Solomon Cady Hollister


Solomon Cady Hollister

Civil Engineer – Educator – Administrator – Consultant

Teaching – Structural Engineering – Welding

Thirty-first National Honor Member Nominated by the Cornell University Chapter

For over half a century, Dr. Solomon made important contributions to the development of the engineering profession through his extensive engagements as engineer, educator, researcher, consultant, and administrator.

From 1934 to his retirement in 1959, he guided the development of engineering education at Cornell University, first as director of the School of Civil Engineering, then as Dean of Engineering, and also as vice-president. His career as an educator and administrator is marked with bold innovation, widespread influence among educators in the United States and abroad, warm personal inspiration of students and associates towards scholarship and leadership, and the development of the closest correlation between the future requirements of the engineering profession and the advancement of engineering education. He advocated the establishment of the five-year professional curriculum, the strengthening of its scientific course content and the maintenance of a dynamic philosophy. In 1952, he received the American Society for Engineering Education’s Lamme Award. His achievements at Cornell include an educational program of high renown, a completely new plant and facility for the College of Engineering, and major growth in research and advanced studies. Hollister Hall of Civil Engineering was named in his honor and is inscribed: “For His Outstanding Service to the College of Engineering and Cornell University.”

As an engineer, researcher, and consultant, Dr. Hollister won distinction in his profession by sound and progressive work. In professional practice, as in education, he continually challenged the frontiers of knowledge. In his early career, he pioneered in the development of structural welding. His notable consulting assignments included the welded penstocks at Hoover Dam and numerous advanced bridge, boiler, and pressure vessel designs. His research in concrete technology, including transit-mixed concrete, and his advisory activities on production of concrete ships and development of standard specifications, helped evolve this important area of engineering from empiricism to structural science. In 1926, he was awarded the Wason Research Medal by the American Concrete Institute.

He was born in Crystal Falls, Michigan, in 1891, and received a bachelor of science in civil engineering from the University of Wisconsin in 1916 and a civil engineer degree from the same university in 1932. He was the recipient of the following honorary degrees: Stevens Institute of Technology, D.Engg., 1942; University of Wisconsin, D.Sc., 1952; Purdue University, D.Engg., 1958; and Lehigh University, D.Engg., 1958.

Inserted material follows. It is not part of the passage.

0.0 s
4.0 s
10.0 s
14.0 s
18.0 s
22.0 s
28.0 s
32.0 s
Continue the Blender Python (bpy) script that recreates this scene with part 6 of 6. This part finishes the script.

He began his teaching career in 1916 as an instructor in mechanics at the University of Illinois and from that time until 1934, when he took over the guidance and development of engineering education at Cornell University, he was associated as a consultant with the concrete ship section of the U.S. Shipping Yard, Babcock and Wilcox on the Hoover Dam, and various other projects where he was recognized for his outstanding contribution as an engineer.

Dean Hollister has given generously of his talents to the nation by serving on numerous commissions, boards, and committees, including the Signal Corps Development and Research Council, the Second Hoover Dam Commission, the Board of Consultants for Isthmian Canal Studies (of which he served as chairman), the Steering Committee for the Study of Africa and as consultant to the Special Assistant to the President of Science and Technology.

He served his profession in many of its societies, councils, and committees. He was a past president and honorary member of the American Society of Engineering Education, has received its coveted Lamme Medal, and in 1968 was named to the 75th Anniversary Hall of Fame of this society. He was an honorary member of the American Society of Civil Engineers, of the American Institute of Architects, past president and honorary member of the American Concrete Institute, and a member of many other professional and technical societies. Dr. Hollister authored over 25 papers and publications and contributed to numerous handbooks, and is the originator of two patents, namely, Connections for Large Diameter Tubular Bridge Members, and High Pressure, High Temperature, High Capacity Heat Exchanges.

Dean Hollister was initiated as a Chapter Honor Member of Chi Epsilon Fraternity by the Purdue chapter, was nominated for National Honor Membership in the Fraternity by the Cornell chapter, and the Supreme Council has had the privilege of elevating Solomon Cady Hollister as the 31st National Honor Member of Chi Epsilon on June 25, 1969.